Copy the material that follows word for word and omit its pictures.

----

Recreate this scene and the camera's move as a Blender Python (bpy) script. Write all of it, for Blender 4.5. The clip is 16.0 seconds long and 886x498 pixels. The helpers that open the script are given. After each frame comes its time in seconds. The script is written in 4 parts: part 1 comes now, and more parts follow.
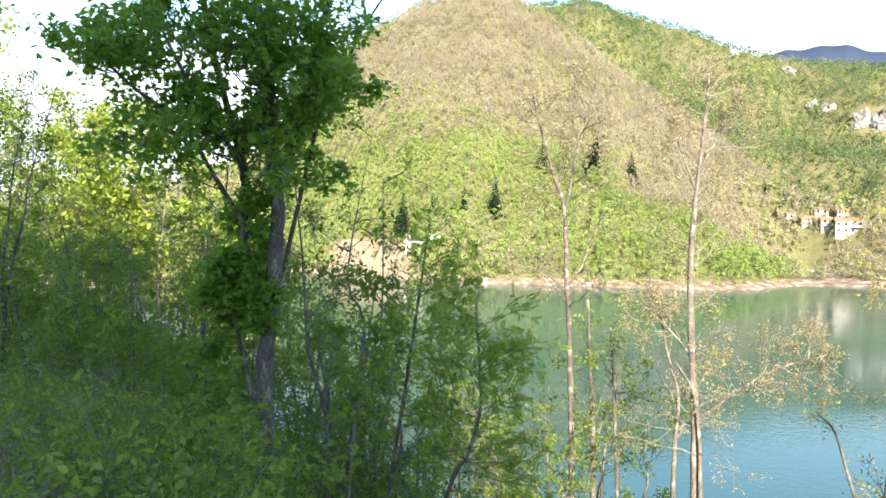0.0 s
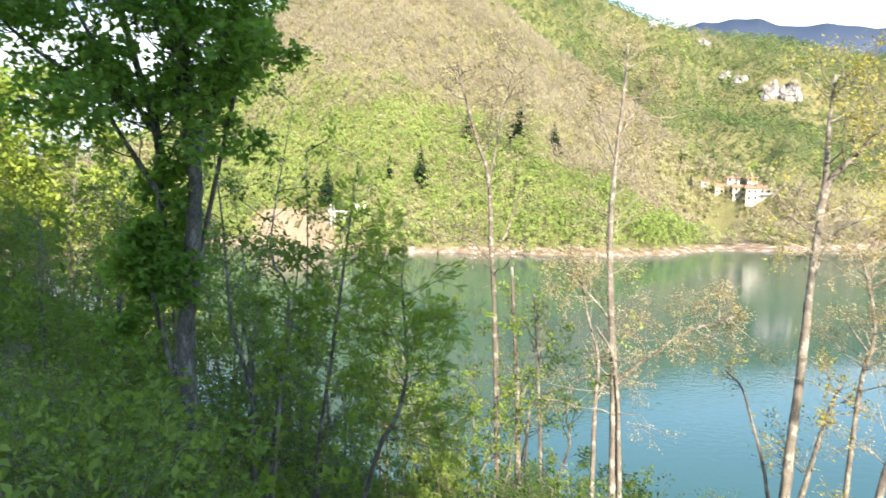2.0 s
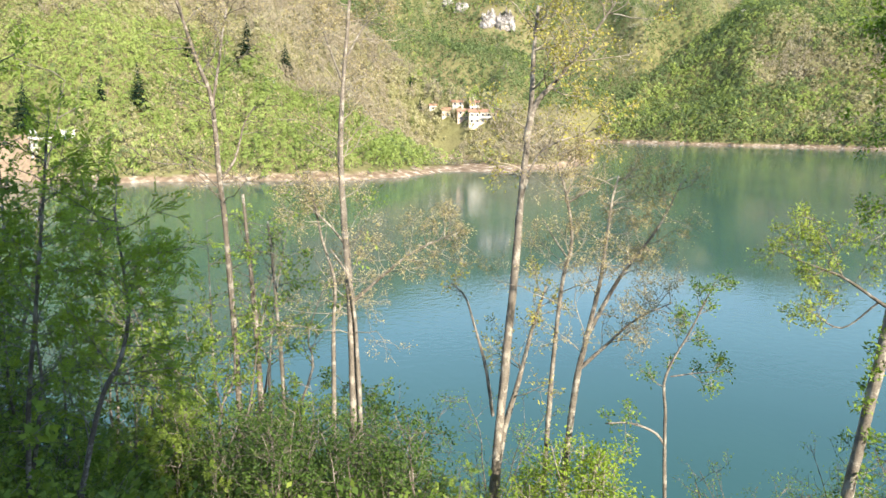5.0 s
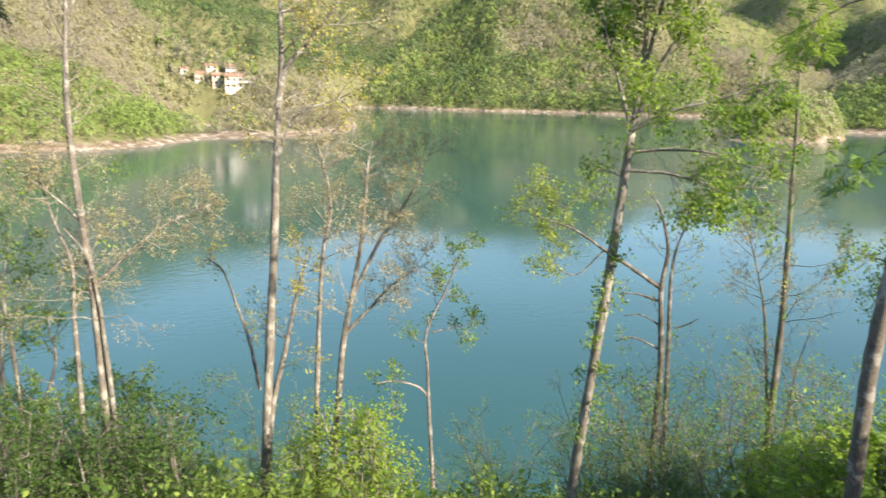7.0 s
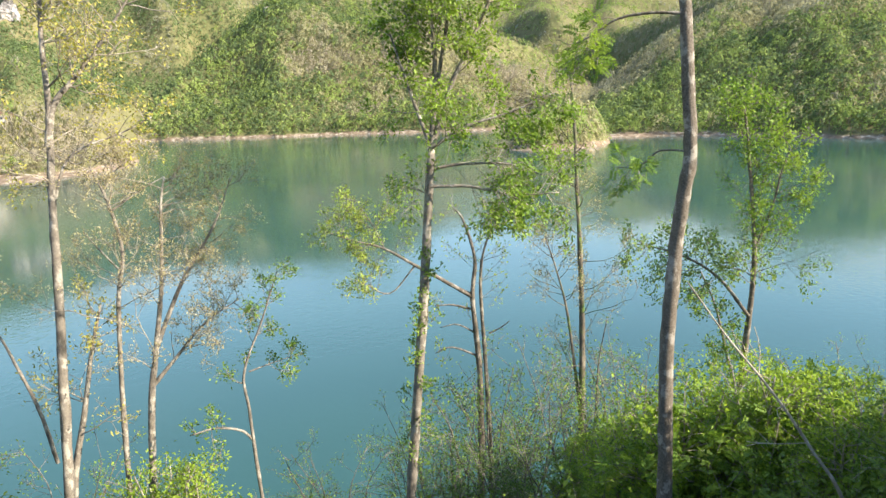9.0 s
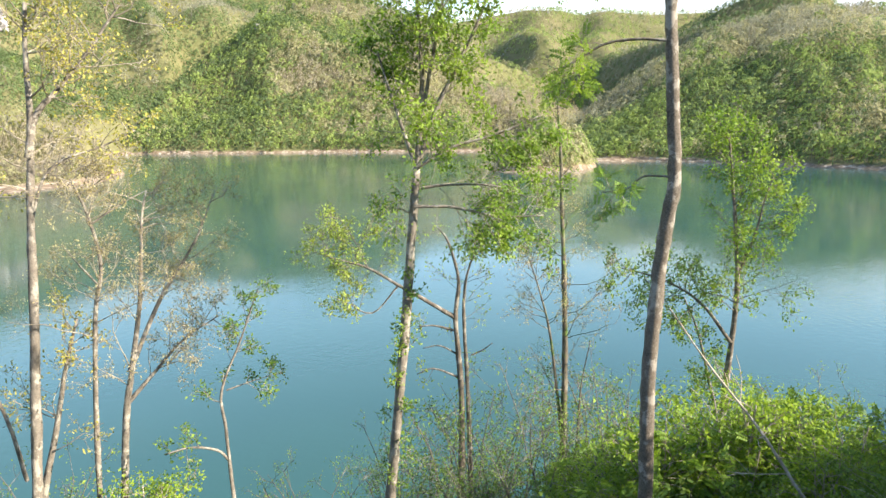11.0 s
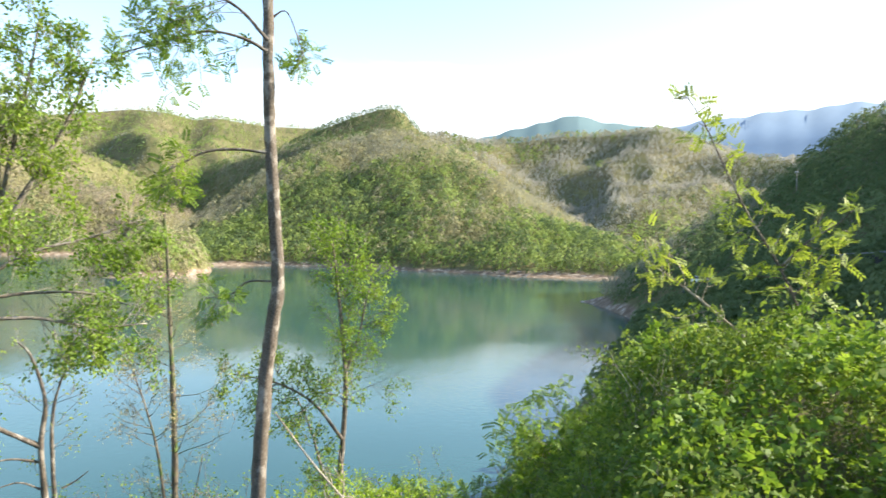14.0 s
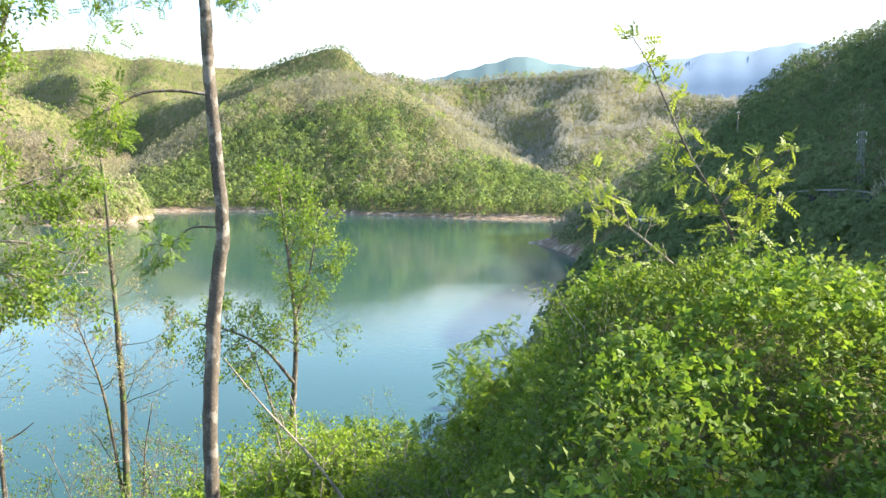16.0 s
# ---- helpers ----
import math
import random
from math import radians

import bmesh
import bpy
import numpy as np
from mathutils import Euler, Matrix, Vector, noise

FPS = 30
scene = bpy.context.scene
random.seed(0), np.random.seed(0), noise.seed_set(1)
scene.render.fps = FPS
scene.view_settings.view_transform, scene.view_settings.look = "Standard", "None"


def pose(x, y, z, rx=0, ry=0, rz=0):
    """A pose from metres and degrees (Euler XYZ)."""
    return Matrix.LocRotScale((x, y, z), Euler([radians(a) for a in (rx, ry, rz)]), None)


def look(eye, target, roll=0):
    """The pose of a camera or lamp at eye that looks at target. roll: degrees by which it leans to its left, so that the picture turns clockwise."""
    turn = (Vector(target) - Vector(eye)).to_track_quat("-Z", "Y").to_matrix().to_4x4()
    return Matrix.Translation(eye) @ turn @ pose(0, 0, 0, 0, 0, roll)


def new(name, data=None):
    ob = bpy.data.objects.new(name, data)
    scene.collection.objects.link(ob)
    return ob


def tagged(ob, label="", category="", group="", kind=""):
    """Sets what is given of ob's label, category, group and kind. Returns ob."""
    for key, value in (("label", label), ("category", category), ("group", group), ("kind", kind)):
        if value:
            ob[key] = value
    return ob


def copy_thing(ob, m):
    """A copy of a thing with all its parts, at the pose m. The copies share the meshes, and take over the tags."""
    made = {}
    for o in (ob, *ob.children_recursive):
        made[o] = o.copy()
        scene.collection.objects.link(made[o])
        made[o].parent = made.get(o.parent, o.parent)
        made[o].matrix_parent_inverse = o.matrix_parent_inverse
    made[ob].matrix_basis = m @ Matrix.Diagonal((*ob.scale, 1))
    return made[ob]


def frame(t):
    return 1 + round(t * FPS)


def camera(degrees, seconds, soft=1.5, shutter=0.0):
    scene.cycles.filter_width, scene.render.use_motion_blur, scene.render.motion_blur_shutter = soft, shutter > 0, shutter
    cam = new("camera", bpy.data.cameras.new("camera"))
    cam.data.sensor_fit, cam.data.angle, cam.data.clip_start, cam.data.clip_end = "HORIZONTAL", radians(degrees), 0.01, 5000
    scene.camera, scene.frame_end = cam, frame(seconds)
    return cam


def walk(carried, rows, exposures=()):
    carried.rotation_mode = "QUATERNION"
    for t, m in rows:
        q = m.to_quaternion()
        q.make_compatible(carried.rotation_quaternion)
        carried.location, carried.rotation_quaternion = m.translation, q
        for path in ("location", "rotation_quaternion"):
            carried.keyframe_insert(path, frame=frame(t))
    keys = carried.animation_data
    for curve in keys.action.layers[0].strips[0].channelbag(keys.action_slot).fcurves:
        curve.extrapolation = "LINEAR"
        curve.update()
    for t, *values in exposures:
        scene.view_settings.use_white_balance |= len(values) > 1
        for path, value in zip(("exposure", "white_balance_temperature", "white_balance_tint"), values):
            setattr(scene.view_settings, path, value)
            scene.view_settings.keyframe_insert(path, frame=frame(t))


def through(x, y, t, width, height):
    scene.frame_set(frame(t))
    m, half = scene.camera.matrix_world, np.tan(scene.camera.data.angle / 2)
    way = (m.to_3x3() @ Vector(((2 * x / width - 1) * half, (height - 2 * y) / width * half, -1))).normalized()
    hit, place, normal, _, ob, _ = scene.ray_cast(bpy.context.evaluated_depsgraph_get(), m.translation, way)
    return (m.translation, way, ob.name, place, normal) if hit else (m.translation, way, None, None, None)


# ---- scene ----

----

FULL SOLUTION –
Recreate this scene and the camera's move as a Blender Python (bpy) script. Write all of it, for Blender 4.5. The clip is 16.0 seconds long and 886x498 pixels. The helpers that open the script are given. After each frame comes its time in seconds. The script is written in 4 parts: part 1 comes now, and more parts follow.
0.0 s
2.0 s
5.0 s
7.0 s
9.0 s
11.0 s
14.0 s
16.0 s
# ---- helpers ----
import math
import random
from math import radians

import bmesh
import bpy
import numpy as np
from mathutils import Euler, Matrix, Vector, noise

FPS = 30
scene = bpy.context.scene
random.seed(0), np.random.seed(0), noise.seed_set(1)
scene.render.fps = FPS
scene.view_settings.view_transform, scene.view_settings.look = "Standard", "None"


def pose(x, y, z, rx=0, ry=0, rz=0):
    """A pose from metres and degrees (Euler XYZ)."""
    return Matrix.LocRotScale((x, y, z), Euler([radians(a) for a in (rx, ry, rz)]), None)


def look(eye, target, roll=0):
    """The pose of a camera or lamp at eye that looks at target. roll: degrees by which it leans to its left, so that the picture turns clockwise."""
    turn = (Vector(target) - Vector(eye)).to_track_quat("-Z", "Y").to_matrix().to_4x4()
    return Matrix.Translation(eye) @ turn @ pose(0, 0, 0, 0, 0, roll)


def new(name, data=None):
    ob = bpy.data.objects.new(name, data)
    scene.collection.objects.link(ob)
    return ob


def tagged(ob, label="", category="", group="", kind=""):
    """Sets what is given of ob's label, category, group and kind. Returns ob."""
    for key, value in (("label", label), ("category", category), ("group", group), ("kind", kind)):
        if value:
            ob[key] = value
    return ob


def copy_thing(ob, m):
    """A copy of a thing with all its parts, at the pose m. The copies share the meshes, and take over the tags."""
    made = {}
    for o in (ob, *ob.children_recursive):
        made[o] = o.copy()
        scene.collection.objects.link(made[o])
        made[o].parent = made.get(o.parent, o.parent)
        made[o].matrix_parent_inverse = o.matrix_parent_inverse
    made[ob].matrix_basis = m @ Matrix.Diagonal((*ob.scale, 1))
    return made[ob]


def frame(t):
    return 1 + round(t * FPS)


def camera(degrees, seconds, soft=1.5, shutter=0.0):
    scene.cycles.filter_width, scene.render.use_motion_blur, scene.render.motion_blur_shutter = soft, shutter > 0, shutter
    cam = new("camera", bpy.data.cameras.new("camera"))
    cam.data.sensor_fit, cam.data.angle, cam.data.clip_start, cam.data.clip_end = "HORIZONTAL", radians(degrees), 0.01, 5000
    scene.camera, scene.frame_end = cam, frame(seconds)
    return cam


def walk(carried, rows, exposures=()):
    carried.rotation_mode = "QUATERNION"
    for t, m in rows:
        q = m.to_quaternion()
        q.make_compatible(carried.rotation_quaternion)
        carried.location, carried.rotation_quaternion = m.translation, q
        for path in ("location", "rotation_quaternion"):
            carried.keyframe_insert(path, frame=frame(t))
    keys = carried.animation_data
    for curve in keys.action.layers[0].strips[0].channelbag(keys.action_slot).fcurves:
        curve.extrapolation = "LINEAR"
        curve.update()
    for t, *values in exposures:
        scene.view_settings.use_white_balance |= len(values) > 1
        for path, value in zip(("exposure", "white_balance_temperature", "white_balance_tint"), values):
            setattr(scene.view_settings, path, value)
            scene.view_settings.keyframe_insert(path, frame=frame(t))


def through(x, y, t, width, height):
    scene.frame_set(frame(t))
    m, half = scene.camera.matrix_world, np.tan(scene.camera.data.angle / 2)
    way = (m.to_3x3() @ Vector(((2 * x / width - 1) * half, (height - 2 * y) / width * half, -1))).normalized()
    hit, place, normal, _, ob, _ = scene.ray_cast(bpy.context.evaluated_depsgraph_get(), m.translation, way)
    return (m.translation, way, ob.name, place, normal) if hit else (m.translation, way, None, None, None)


# ---- scene ----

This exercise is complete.